Rosé wines are making a gallant come back after decades of banishment (to Mantua?) from the theater of excellence. They are slowly creeping back to the shelves, in lovely shades of pinks and peaches, like a crayola skin tone box. I love to peruse the variance in colors extracted in a rosé, usually displayed in a flint bottle. But color alone does not make a rosé!
The process used to make a rosé is every bit an influence on the eventual product as in a red wine. There are three primary ways to produce a rosé; intentionally making a white wine style from red grapes, a saignée, or a white wine colored with a small red wine addition.
The first way to make a rosé is my personal favorite. I like to make intentional rosé’s. This requires harvesting red grapes earlier than they would be picked if they were made into a red wine. The phenolics of the fruit is less developed, the fruit is more acidic and the pH is much lower than in riper fruit. In short, the grapes resemble a white wine grape at harvest. The fruit is processed with a short skin contact, or maceration, to extract a small amount of anthocyanins, or color molecules. Then the juice is pressed and treated much like a white wine for fermentation.
The second way to make a rosé is a saignée. Saignée, which literally means “to bleed” in french, is a bi-product of red wine making. Grapes are allowed to ripen fully, and are processed as red wine fruit. Usually the fruit is crushed as well as destemmed, so that a free flow of juice can be siphoned from the tank. A small amount of wine is strained off of the must into another tank. The color extracted during crushing is already in the juice for the saignée, leaving the juice pinkish. No more than 1/3 of the free run juice is usually removed for a saignée. Any more would render the red wine too thick for punchdowns during active ferment. Thus, two wines are created from the bleed off of juice. One is a pink saignée. The other is, hopefully, a more intensely extracted red wine due to the ratio of skins to juice.

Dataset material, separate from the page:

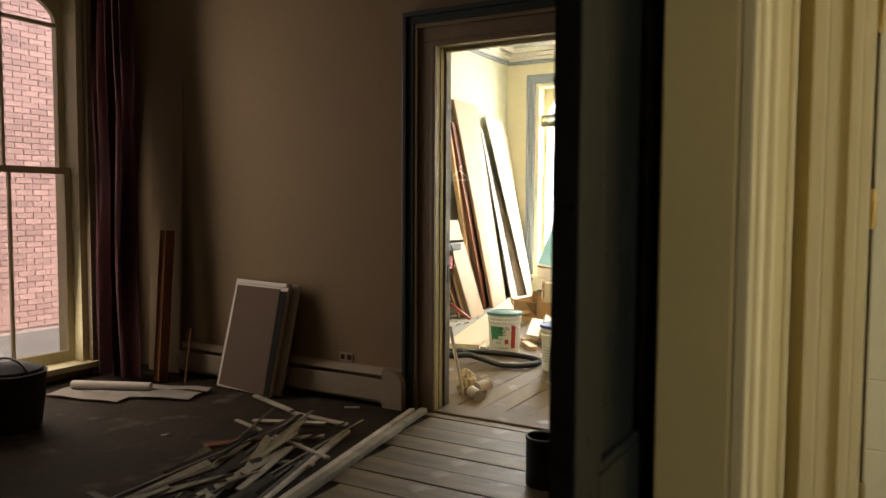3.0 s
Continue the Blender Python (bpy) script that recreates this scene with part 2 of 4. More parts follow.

The last version of a rosé, is a white wine with a small addition of a red wine to create a pink wine. I have never made one of these wines before, but I imagine they are more common than we know! These might be found in a non varietal rosé. However, I find these kinds of wines to be in the weird category (Frankenwein!) and I imagine that a wine maker willing to venture so far from tradition may not be squeamish about putting other unsavory business in a pink creation. However, they might be a purist on chemical additions but not be traditional in blends, in which case I would be frightfully wrong.
Personally, I find that rosé’s are white wines for red wine drinkers. They offer less cloying qualities than most white wines, especially when they are not too phenolically extracted. They can be sweet or dry. And most compellingly, they are served cold!